La voz cantante la llevan la ultraderecha francoespañola y francesa más encendidas, pero en esto de perseguir a la valencianía o a la catalanía, el PSOE es tan responsable o más, o por decirlo claro, más culpable, porque lo hace con más sutileza y falsedad. El president de la Generalitat meridional, Ximo Puig, acaba de publicar un mensaje en el que se puede leer que renunciar a Enric Valor es “como renunciar a Miguel Hernández, Azorín o Paca Aguirre: incultura”. Cuando todo el mundo, incluso el guardia civil retirado de Vox, se da cuenta de que eso no es verdad, de ninguna de las maneras, que Valor no vale igual que cualquier otro escritor valenciano en lengua española, que Valor vale lo que vale, como trofeo político, precisamente, exactamente, porque fue un escritor valenciano y catalanista, un gran trabajador, un gran conservador de nuestra ecología humana, que hizo aflorar la identidad reprimida de los valencianos, desde Germana de Foix, desde la batalla de Almansa. No son lo mismo los referentes catalanes que los españoles en Valencia, porque el español no tiene ningún problema de subsistencia, porque el español no es la lengua propia de los Países Valencianos. Ni cuando le quitan el nombre a Enric Valor podemos hablar de Enric Valor y de la cultura valenciana, de la literatura catalana. Tenemos que hablar de Miguel Hernández, de Azorín y de Paca Aguirre, valencianos residentes mentalmente en Madrid. Y de Ximo Puig, también quieren que hablemos del buen policía.

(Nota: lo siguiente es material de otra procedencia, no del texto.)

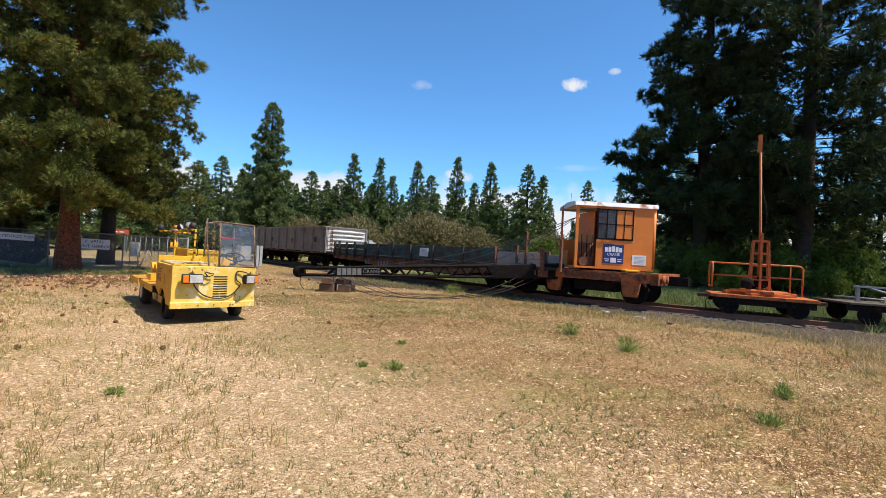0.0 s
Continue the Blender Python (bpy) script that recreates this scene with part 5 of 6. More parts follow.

Estos días se recordará un poco, pero sin exagerar, porque nosotros nunca exageramos, a aquel extraordinario tímido que fue Enric Valor, quizá el escritor más discreto de nuestras letras contemporáneas. Después, la gran mayoría se volverá a olvidar de él, que otro trabajo tienen, porque después de todo, el señor Valor tampoco escribió Guerra y paz, ni siquiera uno de los ensayos menores de Joan Fuster. Esto es un error de perspectiva. Hay escritores más o menos famosos, autores que han conseguido una determinada cantidad de éxitos, de escándalos, que pasan o quieren pasar por interesantes y entretenidos, por protagonistas. Otros se ponen al servicio del común de manera invisible, reescribiendo el pasado con sabiduría, reviviendo, para algunas generaciones más, la lengua de sus padres, recuperando la dignidad y categoría de la expresión, excelente, de la expresión catalana. Enric Valor no hace como el agricultor ignorante que tira la mesa de roble para sustituirla por otra de fórmica que esté de moda. Valor devuelve a los sólidos muebles antiguos el barniz de lo venerable, el brillo escondido, recupera la formidable herencia guardada en un rincón. Sólo así se explica que venda más de medio millón de ejemplares de las Rondalles valencianes, una formidable colección del imaginario tradicional del sur, no a la manera de Joan Amades, sino de la más determinante, la de La Fontaine o los hermanos Grimm, la de la literatura. O a través de una poderosa elegía en busca de la infancia perdida, en las novelas del ciclo de Cassana, Sense la terra promesa, o con la rotunda aproximación respecto a Madame Bovary en L’ambició d’Aleix. Y es que la novela de Flaubert la lee a los diez años estimulado por sus padres. Es cuando estoy terminando este artículo que me llama Enric Casasses y añade más leña al fuego: “Dicen que no tengo formación, pero yo aprendí mucha lengua, primero con la gramática de Enric Valor. Y con sus novelas después. Verás...”.